§ **Written instruction**
Below is a listing to transcribe in full and exactly; keep the pictures out.

# start of Collected data

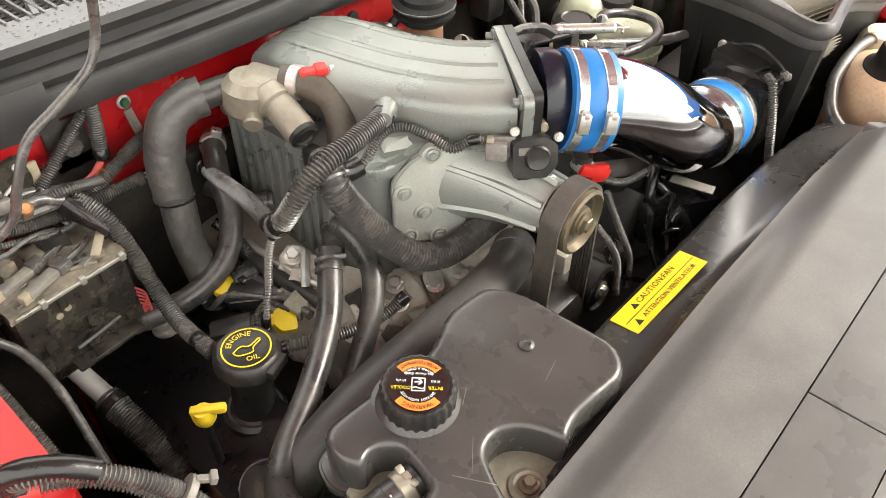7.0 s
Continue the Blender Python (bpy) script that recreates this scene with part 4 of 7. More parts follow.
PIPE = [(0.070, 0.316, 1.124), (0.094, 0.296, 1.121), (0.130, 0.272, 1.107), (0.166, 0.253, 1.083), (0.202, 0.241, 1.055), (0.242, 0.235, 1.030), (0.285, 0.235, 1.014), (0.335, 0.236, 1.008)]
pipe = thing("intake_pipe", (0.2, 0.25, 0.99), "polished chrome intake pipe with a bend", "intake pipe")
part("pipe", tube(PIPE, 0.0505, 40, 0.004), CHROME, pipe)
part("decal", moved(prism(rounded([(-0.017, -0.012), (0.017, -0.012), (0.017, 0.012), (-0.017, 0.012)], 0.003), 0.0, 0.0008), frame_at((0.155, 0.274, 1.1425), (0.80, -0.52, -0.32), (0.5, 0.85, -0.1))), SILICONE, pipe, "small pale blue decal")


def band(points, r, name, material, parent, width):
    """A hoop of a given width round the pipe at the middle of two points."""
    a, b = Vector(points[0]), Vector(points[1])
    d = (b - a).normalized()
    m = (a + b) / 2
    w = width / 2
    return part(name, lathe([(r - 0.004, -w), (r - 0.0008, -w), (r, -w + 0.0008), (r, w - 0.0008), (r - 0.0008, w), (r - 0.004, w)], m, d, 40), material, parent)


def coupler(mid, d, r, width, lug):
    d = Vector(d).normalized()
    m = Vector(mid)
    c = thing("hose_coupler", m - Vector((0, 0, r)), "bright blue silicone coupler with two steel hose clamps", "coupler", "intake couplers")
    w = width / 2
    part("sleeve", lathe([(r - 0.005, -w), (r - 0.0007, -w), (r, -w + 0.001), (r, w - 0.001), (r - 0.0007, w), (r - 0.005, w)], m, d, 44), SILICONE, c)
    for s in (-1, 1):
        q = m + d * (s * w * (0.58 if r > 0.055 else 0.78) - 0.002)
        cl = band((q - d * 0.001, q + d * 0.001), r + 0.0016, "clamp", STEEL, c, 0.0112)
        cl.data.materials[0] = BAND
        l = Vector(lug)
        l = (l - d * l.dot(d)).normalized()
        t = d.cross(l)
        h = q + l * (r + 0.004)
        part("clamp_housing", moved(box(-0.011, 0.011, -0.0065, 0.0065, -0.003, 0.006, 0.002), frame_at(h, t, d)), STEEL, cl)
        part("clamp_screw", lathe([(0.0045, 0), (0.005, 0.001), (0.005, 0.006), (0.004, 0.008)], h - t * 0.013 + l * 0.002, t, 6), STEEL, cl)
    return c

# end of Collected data

§ **Full solution**
7.0 s
Continue the Blender Python (bpy) script that recreates this scene with part 4 of 7. More parts follow.
PIPE = [(0.070, 0.316, 1.124), (0.094, 0.296, 1.121), (0.130, 0.272, 1.107), (0.166, 0.253, 1.083), (0.202, 0.241, 1.055), (0.242, 0.235, 1.030), (0.285, 0.235, 1.014), (0.335, 0.236, 1.008)]
pipe = thing("intake_pipe", (0.2, 0.25, 0.99), "polished chrome intake pipe with a bend", "intake pipe")
part("pipe", tube(PIPE, 0.0505, 40, 0.004), CHROME, pipe)
part("decal", moved(prism(rounded([(-0.017, -0.012), (0.017, -0.012), (0.017, 0.012), (-0.017, 0.012)], 0.003), 0.0, 0.0008), frame_at((0.155, 0.274, 1.1425), (0.80, -0.52, -0.32), (0.5, 0.85, -0.1))), SILICONE, pipe, "small pale blue decal")


def band(points, r, name, material, parent, width):
    """A hoop of a given width round the pipe at the middle of two points."""
    a, b = Vector(points[0]), Vector(points[1])
    d = (b - a).normalized()
    m = (a + b) / 2
    w = width / 2
    return part(name, lathe([(r - 0.004, -w), (r - 0.0008, -w), (r, -w + 0.0008), (r, w - 0.0008), (r - 0.0008, w), (r - 0.004, w)], m, d, 40), material, parent)


def coupler(mid, d, r, width, lug):
    d = Vector(d).normalized()
    m = Vector(mid)
    c = thing("hose_coupler", m - Vector((0, 0, r)), "bright blue silicone coupler with two steel hose clamps", "coupler", "intake couplers")
    w = width / 2
    part("sleeve", lathe([(r - 0.005, -w), (r - 0.0007, -w), (r, -w + 0.001), (r, w - 0.001), (r - 0.0007, w), (r - 0.005, w)], m, d, 44), SILICONE, c)
    for s in (-1, 1):
        q = m + d * (s * w * (0.58 if r > 0.055 else 0.78) - 0.002)
        cl = band((q - d * 0.001, q + d * 0.001), r + 0.0016, "clamp", STEEL, c, 0.0112)
        cl.data.materials[0] = BAND
        l = Vector(lug)
        l = (l - d * l.dot(d)).normalized()
        t = d.cross(l)
        h = q + l * (r + 0.004)
        part("clamp_housing", moved(box(-0.011, 0.011, -0.0065, 0.0065, -0.003, 0.006, 0.002), frame_at(h, t, d)), STEEL, cl)
        part("clamp_screw", lathe([(0.0045, 0), (0.005, 0.001), (0.005, 0.006), (0.004, 0.008)], h - t * 0.013 + l * 0.002, t, 6), STEEL, cl)
    return c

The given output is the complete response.